日本から盗み出された情報が韓国経由で中国にも渡っていた−。国際的な企業間競争の“闇”の部分であるスパイ行為の一端が明るみに出た。
焦点となったのは「方向性電磁鋼板」と呼ばれる製品の製造技術。電力インフラに欠かせない変圧器の心臓部である「鉄心」に使われ、技術の粋を凝らした“鉄の芸術品”ともいわれる。かつて新日鉄の独壇場だったが、05年ごろからポスコの製品技術が急激に向上。11年のシェアは新日鉄の約3割に対し、ポスコが約2割と猛追している。
提携先でもあるポスコの“背信”を新日鉄は許さなかった。製造技術を新日鉄から持ち出したとされる元部長級社員の自宅から、ポスコとの通信履歴などの証拠を裁判所を通じて確保。不正に入手した情報を基に同品質の製品を造ったとして今年4月、ポスコなどに約1000億円の損害賠償と製造販売の差し止めを求める訴訟を起こした。
ポスコは徹底抗戦する構えで、日韓トップ企業による激しい法廷闘争が繰り広げられそうだ。
■安い買い物
「あなたの持っている技術を売りませんか。
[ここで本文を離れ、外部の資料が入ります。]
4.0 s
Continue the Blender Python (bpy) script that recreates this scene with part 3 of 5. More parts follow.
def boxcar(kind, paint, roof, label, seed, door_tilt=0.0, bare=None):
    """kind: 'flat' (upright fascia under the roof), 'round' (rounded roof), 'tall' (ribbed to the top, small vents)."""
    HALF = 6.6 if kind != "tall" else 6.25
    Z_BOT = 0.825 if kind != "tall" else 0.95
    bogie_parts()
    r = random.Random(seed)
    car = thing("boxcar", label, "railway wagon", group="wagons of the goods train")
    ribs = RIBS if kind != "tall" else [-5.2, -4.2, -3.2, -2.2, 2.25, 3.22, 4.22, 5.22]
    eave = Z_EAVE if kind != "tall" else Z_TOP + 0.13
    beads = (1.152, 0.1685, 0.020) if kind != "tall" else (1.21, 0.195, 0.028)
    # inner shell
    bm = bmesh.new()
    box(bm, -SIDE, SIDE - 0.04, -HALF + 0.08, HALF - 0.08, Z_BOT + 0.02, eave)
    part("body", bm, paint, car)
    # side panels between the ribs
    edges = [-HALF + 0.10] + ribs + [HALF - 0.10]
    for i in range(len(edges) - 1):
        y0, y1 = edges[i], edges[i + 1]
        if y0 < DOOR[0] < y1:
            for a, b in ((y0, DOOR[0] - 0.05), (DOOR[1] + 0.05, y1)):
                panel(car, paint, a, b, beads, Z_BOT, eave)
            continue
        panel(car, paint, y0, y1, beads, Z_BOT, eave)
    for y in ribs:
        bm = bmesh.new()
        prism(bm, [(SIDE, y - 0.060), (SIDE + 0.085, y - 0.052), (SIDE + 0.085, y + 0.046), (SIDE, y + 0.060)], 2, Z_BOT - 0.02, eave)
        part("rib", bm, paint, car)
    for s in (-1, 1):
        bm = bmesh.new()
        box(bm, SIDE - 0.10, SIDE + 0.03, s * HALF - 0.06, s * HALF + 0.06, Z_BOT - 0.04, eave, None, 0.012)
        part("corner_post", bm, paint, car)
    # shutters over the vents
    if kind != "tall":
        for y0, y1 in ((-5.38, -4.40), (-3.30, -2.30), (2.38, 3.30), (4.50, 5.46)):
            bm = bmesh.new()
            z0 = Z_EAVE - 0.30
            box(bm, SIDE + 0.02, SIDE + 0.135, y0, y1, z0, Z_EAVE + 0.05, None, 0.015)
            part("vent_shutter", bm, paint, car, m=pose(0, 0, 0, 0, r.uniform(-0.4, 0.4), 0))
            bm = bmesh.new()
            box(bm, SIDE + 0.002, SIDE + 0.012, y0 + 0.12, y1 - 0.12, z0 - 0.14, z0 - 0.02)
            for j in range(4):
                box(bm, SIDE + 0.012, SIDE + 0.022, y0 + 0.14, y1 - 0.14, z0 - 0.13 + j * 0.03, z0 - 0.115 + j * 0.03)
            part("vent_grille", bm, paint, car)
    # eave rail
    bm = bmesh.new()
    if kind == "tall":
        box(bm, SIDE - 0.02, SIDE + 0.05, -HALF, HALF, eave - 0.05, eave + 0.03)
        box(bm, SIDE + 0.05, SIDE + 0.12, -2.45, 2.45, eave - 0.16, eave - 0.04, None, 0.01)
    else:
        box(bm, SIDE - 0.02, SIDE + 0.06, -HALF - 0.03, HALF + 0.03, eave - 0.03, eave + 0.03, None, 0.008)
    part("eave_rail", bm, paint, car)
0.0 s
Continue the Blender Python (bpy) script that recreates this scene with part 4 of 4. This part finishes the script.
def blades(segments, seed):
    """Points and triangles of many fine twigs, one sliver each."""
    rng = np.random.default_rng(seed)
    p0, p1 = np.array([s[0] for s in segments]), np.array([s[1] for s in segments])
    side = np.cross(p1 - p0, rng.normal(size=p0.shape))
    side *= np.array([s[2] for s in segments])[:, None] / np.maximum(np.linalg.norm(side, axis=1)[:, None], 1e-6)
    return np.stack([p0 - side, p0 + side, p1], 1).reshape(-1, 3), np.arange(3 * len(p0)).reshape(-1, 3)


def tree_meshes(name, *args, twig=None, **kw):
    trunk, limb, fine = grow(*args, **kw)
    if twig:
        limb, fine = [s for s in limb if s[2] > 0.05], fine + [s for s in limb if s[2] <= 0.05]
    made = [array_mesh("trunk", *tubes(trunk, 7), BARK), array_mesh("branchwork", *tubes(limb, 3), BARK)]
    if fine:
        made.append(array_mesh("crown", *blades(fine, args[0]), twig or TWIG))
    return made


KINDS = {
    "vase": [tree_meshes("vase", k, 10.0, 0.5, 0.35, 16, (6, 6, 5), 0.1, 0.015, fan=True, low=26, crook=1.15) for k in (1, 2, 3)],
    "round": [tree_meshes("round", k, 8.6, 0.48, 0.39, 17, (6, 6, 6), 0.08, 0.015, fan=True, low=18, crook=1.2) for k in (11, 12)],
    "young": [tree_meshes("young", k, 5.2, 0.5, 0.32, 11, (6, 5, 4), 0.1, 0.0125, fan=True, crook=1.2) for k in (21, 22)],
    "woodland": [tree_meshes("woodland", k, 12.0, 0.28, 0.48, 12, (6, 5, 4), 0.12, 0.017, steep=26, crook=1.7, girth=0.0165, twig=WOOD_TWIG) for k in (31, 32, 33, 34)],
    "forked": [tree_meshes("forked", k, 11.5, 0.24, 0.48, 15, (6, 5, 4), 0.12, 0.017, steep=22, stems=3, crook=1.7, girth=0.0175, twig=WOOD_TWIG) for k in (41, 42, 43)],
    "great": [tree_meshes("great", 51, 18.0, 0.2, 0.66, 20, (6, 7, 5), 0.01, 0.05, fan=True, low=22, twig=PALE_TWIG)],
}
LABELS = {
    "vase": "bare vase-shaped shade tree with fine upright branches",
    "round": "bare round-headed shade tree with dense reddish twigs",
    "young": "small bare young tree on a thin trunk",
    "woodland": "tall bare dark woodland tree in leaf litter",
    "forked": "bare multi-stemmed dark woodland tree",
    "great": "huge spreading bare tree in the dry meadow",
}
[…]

数億円を支払う用意があります」
経済産業省の調査によると、学会や講演会で著名な日本の技術者に目星を付け、接触するのが産業スパイの手口の一つだ。技術者は勤務先の企業から製造ノウハウなど技術の根幹部分を持ち出し、退職後に売り渡す。
新日鉄の幹部は「開発に数百億円を投入した。たった数億円で手に入れられるのであれば、安い買い物だ」と憤慨する。
退職後も情報を漏らさないことを誓約する守秘義務契約を結ぶケースも増えてきたが、あるメーカーの担当者は「破られてしまえばただの紙。退職金減額などの工夫が必要」と明かす。
■流動化する人材
産業スパイに悩まされてきた自動車部品大手の担当者は、新日鉄の提訴について「偶然、証拠を入手できたことや、不正競争防止法の改正に助けられた非常に幸運なケースだ」と指摘する。不正競争防止法は09年の改正により、情報の受け取り側を特定しなくても立件できるようになった。
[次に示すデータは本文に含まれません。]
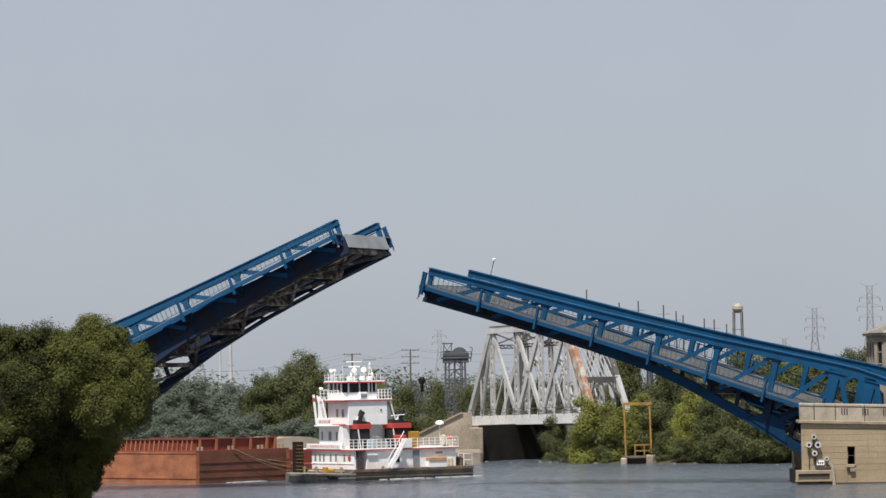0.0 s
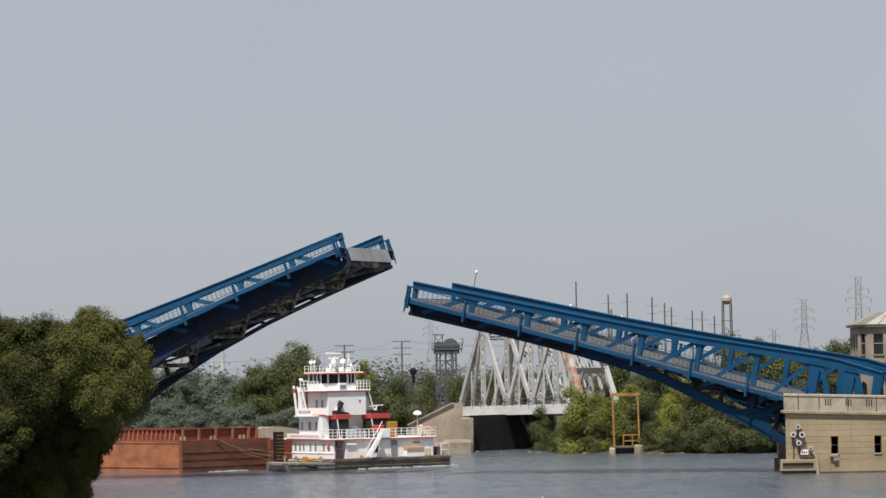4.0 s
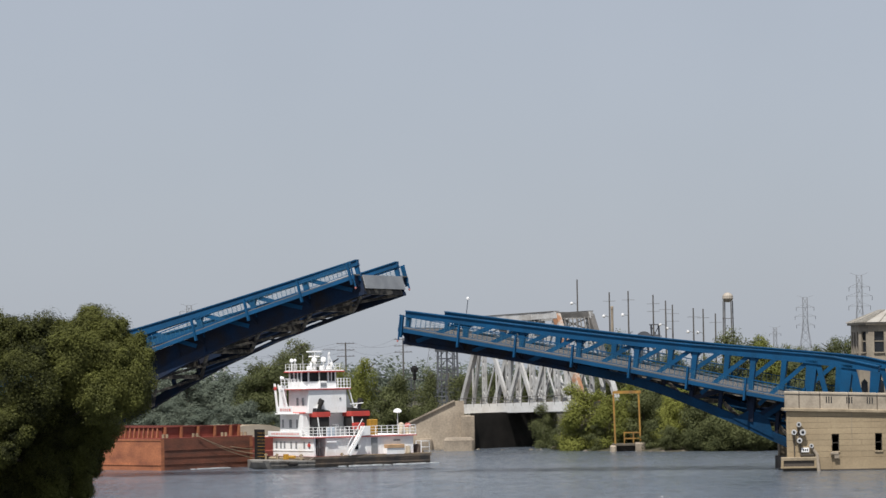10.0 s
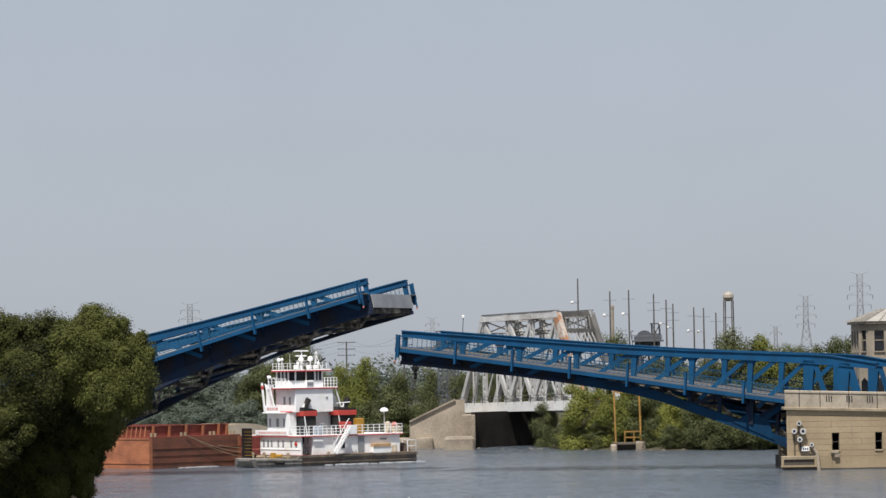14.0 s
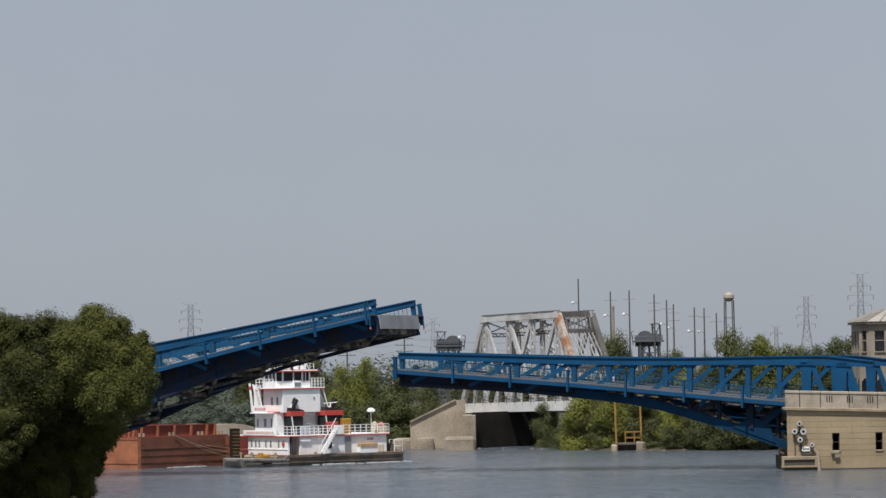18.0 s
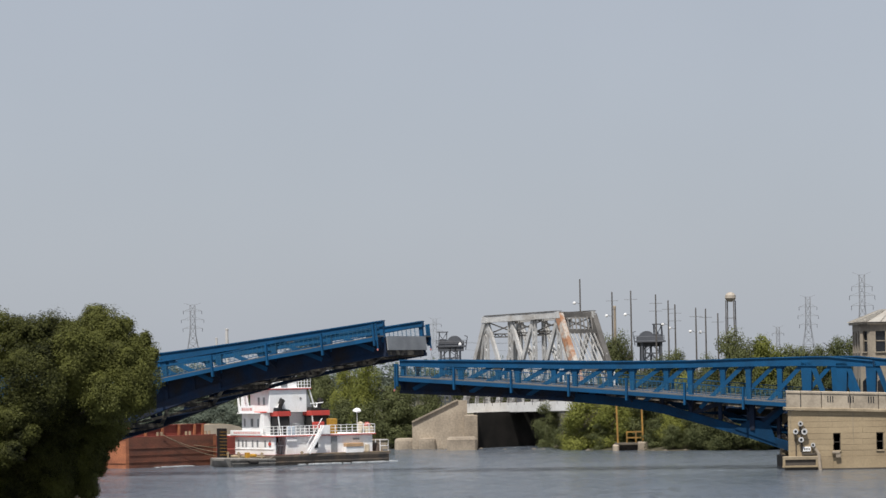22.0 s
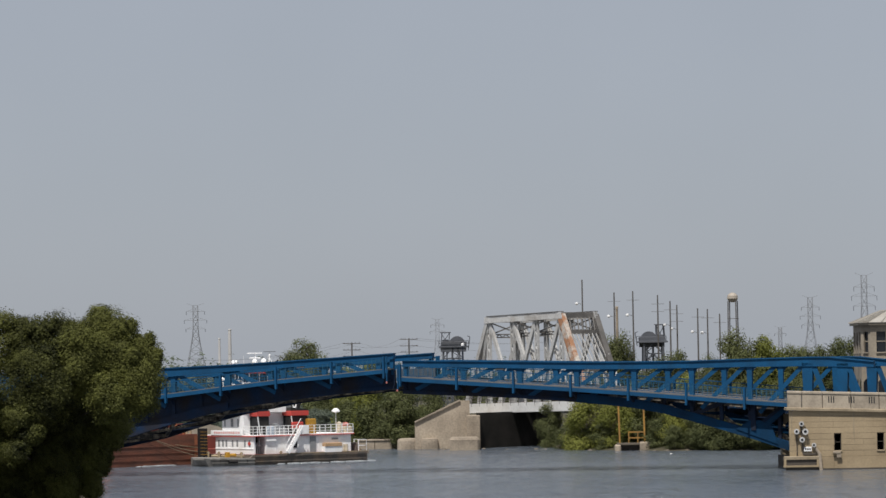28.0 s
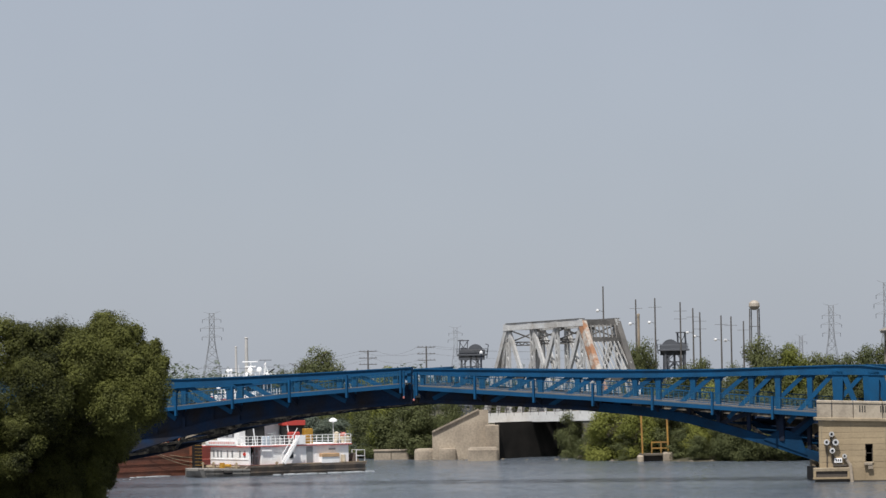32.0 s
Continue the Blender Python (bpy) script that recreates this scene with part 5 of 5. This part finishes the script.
def pylon(x, y, top, w, arms, r=0.3):
    p = thing("power_pylon", pose(x, y, view_lift(x)), "tall galvanised lattice transmission pylon", "pylon", "pylons")
    half = lambda z: w * (0.16 + 0.84 * max(0.0, 1 - z / (top * 0.72)) ** 1.2) if z < top * 0.72 else w * 0.16
    zs = [-3.0] + [top * k / 12 for k in range(1, 13)]
    for a, b in ((1, 1), (1, -1), (-1, 1), (-1, -1)):
        leg = Mesh()
        for z0, z1 in zip(zs, zs[1:]):
            leg.beam((a * half(z0), b * half(z0), z0), (a * half(z1), b * half(z1), z1), r, r)
        part("leg", leg, M["pylon"], p)
    for b in (1, -1):
        lace = Mesh()
        for z0, z1 in zip(zs, zs[1:]):
            lace.beam((-half(z0), b * half(z0), z0), (half(z1), b * half(z1), z1), r * 0.6, r * 0.6).beam((half(z0), b * half(z0), z0), (-half(z1), b * half(z1), z1), r * 0.6, r * 0.6)
            lace.beam((-half(z1), b * half(z1), z1), (half(z1), b * half(z1), z1), r * 0.6, r * 0.6)
        part("lacing", lace, M["pylon"], p)
    for z, reach in arms:
        arm = part("crossarm", Mesh().beam((-reach, 0, z), (reach, 0, z), r * 0.8, r * 0.8).beam((-reach, 0, z), (0, 0, z + top * 0.035), r * 0.6, r * 0.6).beam((reach, 0, z), (0, 0, z + top * 0.035), r * 0.6, r * 0.6), M["pylon"], p)
        for k in (-1, 1):
            part("insulator", Mesh().tube((k * reach, 0, z), (k * reach, 0, z - top * 0.035), r * 0.7, n=6), M["far_steel"], arm)
    for k in (-1, 1):
        part("peak", Mesh().beam((k * w * 0.16, 0, top), (k * w * 0.55, 0, top * 1.02), r * 0.7, r * 0.7), M["pylon"], p)


pylon(137.9, 1100, 41.5, 5.5, ((37.6, 3.4), (34.6, 4.2), (31.3, 3.6)), 0.13)
pylon(163.4, 1500, 43.0, 6.5, ((38.5, 4.0), (34.5, 4.6), (30.5, 4.0)), 0.16)
pylon(149.6, 1500, 29.4, 4.5, ((26.5, 2.6),), 0.15)
pylon(-99.5, 1300, 35.4, 6, ((33.0, 3.6), (29.6, 4.4), (26.2, 3.8)), 0.15)
pylon(-5.4, 1500, 33.0, 5, ((30.5, 3.0), (27.5, 3.4)), 0.15)


def water_tower(x, y):
    w = thing("water_tower", pose(x, y, view_lift(x)), "pale globe water tower on steel legs", "water tower")
    part("tank", Mesh().lathe((0, 0, 28.0), [(0.3, 0.4), (1.0, 0.6), (1.5, 1.4), (1.4, 2.2), (0.8, 2.85), (0.1, 3.05)]), M["tank"], w)
    for a in range(4):
        c, s = math.cos(a * math.pi / 2 + 0.5), math.sin(a * math.pi / 2 + 0.5)
        part("leg", Mesh().tube((1.9 * c, 1.9 * s, 0), (1.5 * c, 1.5 * s, 28.8), 0.2, 0.17, 6), M["pole"], w)
    for z in (8, 16, 24):
        for k in (-0.9, 0.9):
            part("ring_brace", Mesh().beam((-1.5, k, z), (1.5, k, z), 0.12, 0.12), M["pole"], w)


water_tower(77.1, 900)


def chimney(x, y, top, r, mat="chimney", label="pale slender industrial chimney"):
    c = thing("chimney", pose(x, y, 0), label, "chimney", "chimneys")
    top += view_lift(x)
    part("shaft", Mesh().lathe((0, 0, 0), [(r * 1.3, 0), (r, top * 0.7), (r * 0.85, top), (r * 0.6, top)], 12), M[mat], c)
    part("rim", Mesh().lathe((0, 0, top - 0.6), [(r * 0.88, 0), (r * 1.0, 0.1), (r * 1.0, 0.5), (r * 0.8, 0.62)], 12), M[mat], c)


chimney(-97.2, 1400, 23.6, 0.5)
chimney(-92.8, 1400, 27.4, 0.72)
chimney(27.4, 540, 20.3, 0.24, "concrete", "slender weathered concrete chimney stack")


# ---- movement ----
def motions():
    # each leaf turns about an axle set below its deck
    swing = lambda at, drop, a: pose(*at, 0, 0, -CROSS) @ pose(0, 0, -drop) @ pose(0, 0, 0, 0, a, 0) @ pose(0, 0, drop)
    walk(leaf_r, [(t, swing(PIVOT_R, 1.19, a)) for t, a in (
        (0, 14.35), (1, 13.6), (2, 12.88), (3, 12.1), (6, 9.86), (7, 9.09), (8, 8.36), (9, 7.63), (10, 6.9), (11, 6.2), (12, 5.46), (13, 4.73), (14, 3.99), (17, 1.74), (18, 0.98), (18.6, 0.58), (19.2, 0.22), (19.8, 0.03), (20.5, 0.0), (32, 0.0))])
    walk(leaf_l, [(t, swing(PIVOT_L, 1.9, -a)) for t, a in (
        (0, 22.36), (1, 21.61), (2, 20.82), (3, 19.95), (6, 17.65), (7, 16.84), (8, 16.02), (9, 15.26), (10, 14.53), (11, 13.77), (12, 13.03), (13, 12.28), (14, 11.52), (17, 9.19), (18, 8.44), (19, 7.71), (20, 6.95),
        (21, 6.18), (22, 5.42), (23, 4.65), (24, 3.91), (25, 3.17), (27.5, 1.18), (28.5, 0.44), (29.1, 0.06), (29.6, 0.0), (32, 0.0))])
    # the tow slides left and slowly away
    drift = ((0, 4.7, -5.0), (3, 3.65, -4.0), (6, 2.6, -2.8), (9, 1.5, -1.6), (13, 0.0, 0.0), (18, -1.75, 3.2), (22, -3.4, 5.8), (25, -4.65, 7.8), (28, -5.9, 9.8), (30, -6.7, 11.0), (32, -7.7, 12.2))
    walk(boat, [(t, BOAT_AT(x, 368.0 + y)) for t, x, y in drift])
    walk(barge, [(t, BARGE_AT(x * 0.97, y)) for t, x, y in drift])
    walk(cover, [(t, COVER_AT(x * 1.14, y)) for t, x, y in drift])


motions()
経産省は今年7月から、守秘義務契約の締結の有無や技術情報の流出防止策について約1万社を対象とする調査を始めた。だが産業界からは「国際的な人材流動性が高まっており、全ての情報を守るのは困難」(家電大手)と悲観論も漏れる。日本大学大学院知的財産研究科の土肥一史教授は「米国のように産業技術を『国の宝』として国全体で守っていく姿勢が大切だ」と話している。